In which time, their masks will slide off and reveal their true personalities. I feel that this has been a common occurrence in my situation where I see who are there for me only in those moments of great assistance.
Now that I'm a year older, this place no longer carries that air of familiarity.
Four years of biannual flights weren't enough to retain my memory of the places around me. What I remember is not what is now greeting me. Driving past those areas have left me with such ache that it is hard to describe those feelings. I still remember hopping to that cafe during my break time to catch a breath or to sink my face in their lovely honey lemon tea. If I was lucky, the person who always served me would be on duty. He would always take the initiative to remember my special order and serve the drink to me in the way that I like it: hot, honey on the side. I still remember running up to that quiet, but not so secret hide-out of mine whenever I needed a timeout or to clear my mind. It didn't bother me that friends were able to find me there - I just wanted a place away from noise and humans.

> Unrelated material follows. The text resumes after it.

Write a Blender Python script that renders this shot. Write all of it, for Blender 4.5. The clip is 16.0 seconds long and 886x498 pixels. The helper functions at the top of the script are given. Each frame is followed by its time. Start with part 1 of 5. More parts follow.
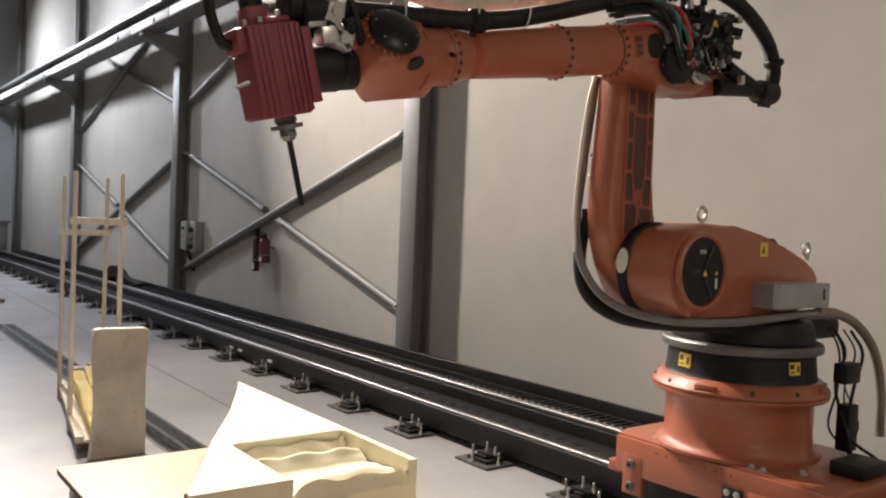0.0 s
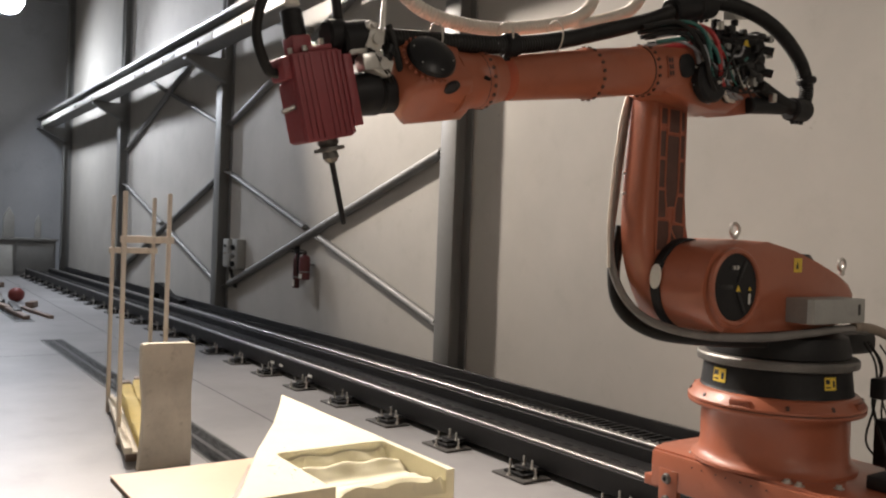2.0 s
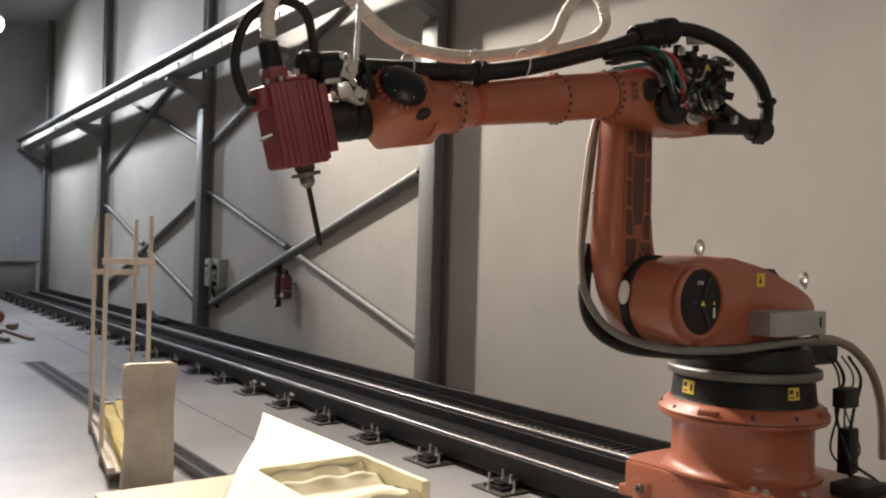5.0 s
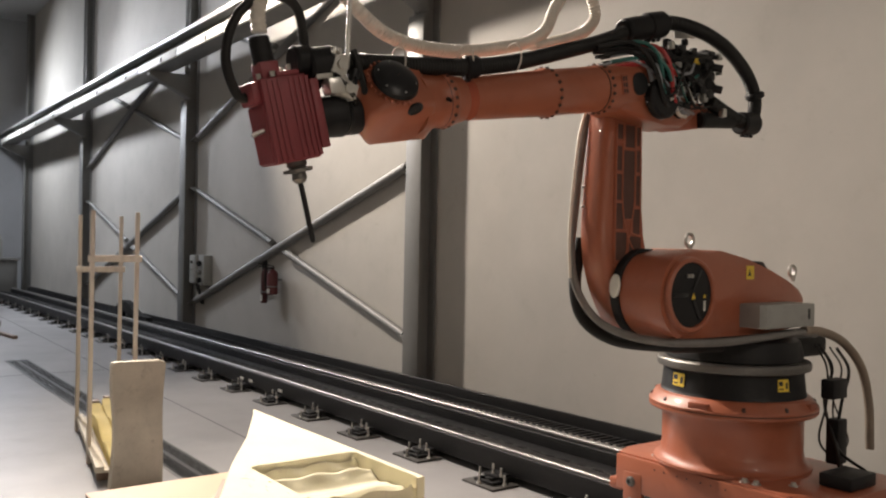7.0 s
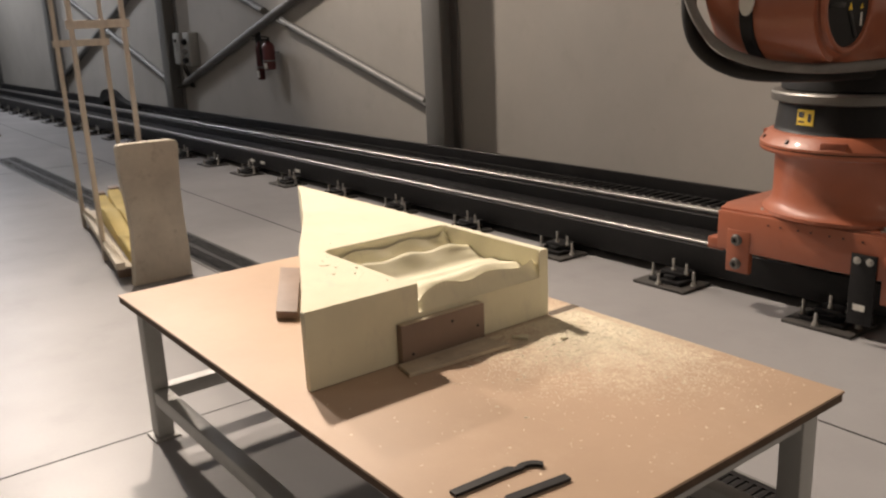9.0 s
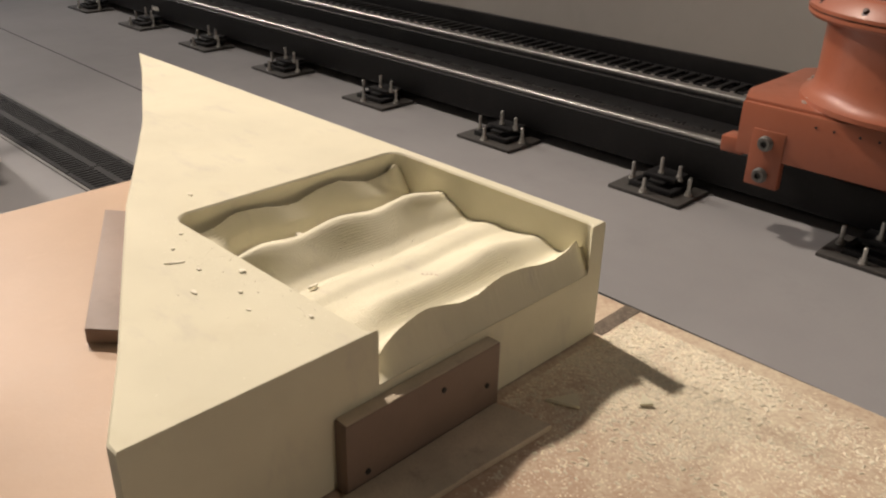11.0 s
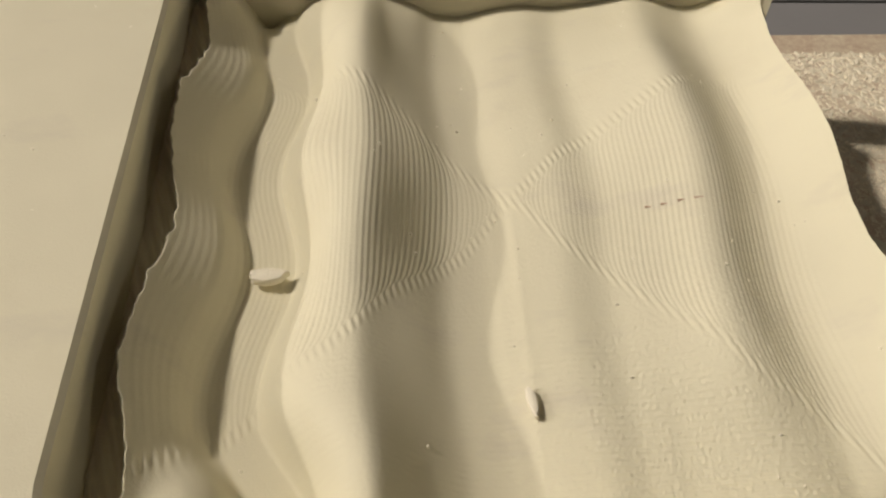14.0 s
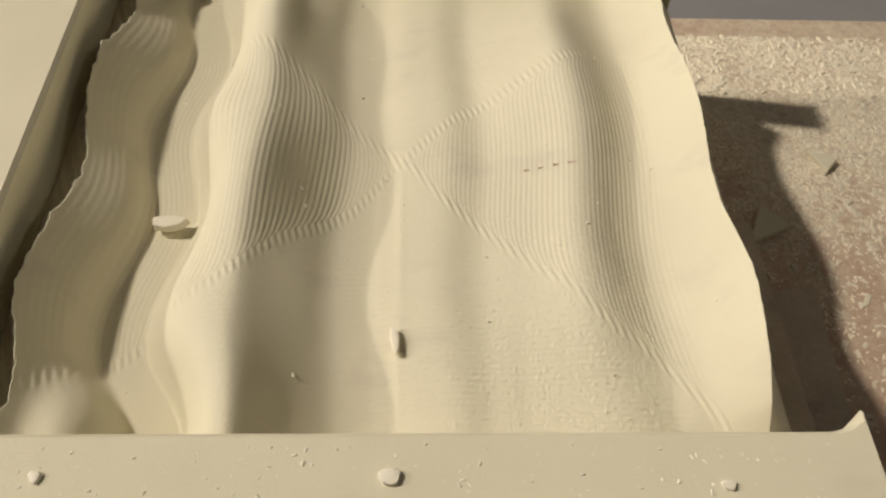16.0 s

The faces that surround me are all faded remnants of the past. While they are still the same people whom I know, the bond that once held us together has been loosened and stretched by my absence. And the distance of time. I'm in a position where I belong neither here nor there. I don't feel welcome in both places - being here makes me reach out for the comforting arms of reminiscence and being there makes me crave for the stability that I grew up with.
Now that I'm back, how did I land myself in this situation?
Gone were the days when I'm the one having the loudest laugh and being the pistachio of the group. I am more contented with letting someone else steal the show while I nurse my boredom with a mug of coffee or a pint in the background. It's easier that way; I don't have the excess energy to pretend that everything is okay when it's not. Maybe it's because of what I was exposed to as a young child. Maybe it's because I never got everything that I wished for. Maybe it's because I decided to shed a part of myself to cope with everything that has since happened. What I envisioned for myself never turned out in the way that I wanted it to.
As they say, if you have never been in the person's shoes, never judge them for the actions that they have taken or will eventually take. This is applicable to that incident some Novembers ago. I wouldn't wish this on anyone because it takes a lot of strength to deal with the side effects. Although it's been such a long time now, I still don't want to talk about this on a public sphere due to its complexity. It affected so many people that we are forced to deal with it in our own way.
Yet it provided me with the insight of the other side, the part which not many people are aware of. The part that is forever subjected to people's judgmental viewpoints.